Publié le 04/11/2022 par Fred Arends / Catégorie: Critique

Ce premier long-métrage étonnant présenté au Pink Screens Film Festival est à la fois un docu-fiction sur la rupture amoureuse et un autoportrait sans complaisance du cinéaste. Proposant une forme expérimentale brute et électrique, Nicky L. Lapierre signe un film inclassable.

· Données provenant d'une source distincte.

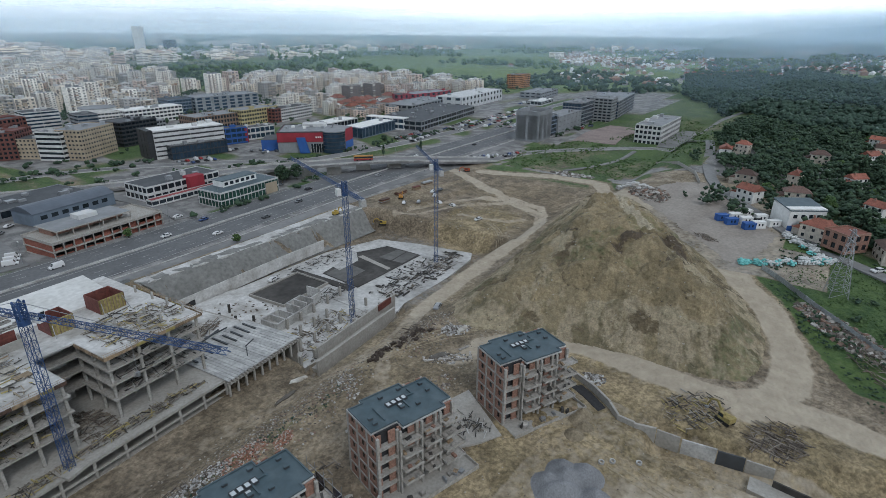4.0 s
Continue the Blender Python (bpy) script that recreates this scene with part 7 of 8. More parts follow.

Astro de Nicky L. Lapierre

Suite à une rupture à la fois amoureuse et amicale, le cinéaste part en voyage pour prendre du recul et commencer ce film, afin de laisser une trace, et pour ne pas oublier. Des sauts temporels nous replongent dans cette relation, réminiscences de moments perdus, de promesses non tenues, mais aussi instants de grande sensualité où se mêlent douceur et une certaine joie. Bobbie et Charlie se caressent, s'aiment, s'engueulent. Ces flashbacks comme reconstruction d'un réel fantasmé, effacent la frontière entre documentaire et fiction. Astro est d'ailleurs souvent un labyrinthe mental dont on se sent parfois exclu. Très présente, la voix-off dit les angoisses et les doutes, les douleurs et les désarrois, la difficulté de se comprendre malgré le désir. Cette voix-off rythme l'ensemble du film, parfois chuchotée, murmurée, presque inaudible, et soudain connaît des accélérations qui donnent le vertige. Elle retrace aussi le parcours existentiel du réalisateur, « pouvoir faire la paix avec l'adolescent qu'on a pas pu être » dit-iel à un certain moment. Faire la paix avec un passé difficile, avec son identité et peut-être aller vers une métamorphose, une possibilité de se vivre pleinement malgré les douleurs vécues.

Visuellement, le cinéaste creuse une forme poétique où le montage associe couleurs et mouvements et s'avère réussi dans sa capacité à confronter différentes textures d'image. Parfois chaotique et brutal, le montage grésille souvent comme une ampoule électrique, les splits-screens accentuent cette sensation de trouble, les raccords claquent et les couleurs saturent. Le film parfois s'emballe dans des accès de rage et de colère dans un maelström d'images agressif. En contrepoint, la musique constituée de nappes électroniques lancinantes et hypnotiques, instaure une certaine douceur et nimbe le film d'un aura étrange rehaussé par des éclairages tirant souvent vers un rouge-rose foncé.

Réflexion mélancolique et identitaire sur l'état amoureux et sur la quête de soi, Astro éblouit souvent par sa véracité et malgré certains aspects déroutants et peu accessibles, transmet une énergie et inspire une réflexion sur l'amour et la difficulté de l'absence de l'autre.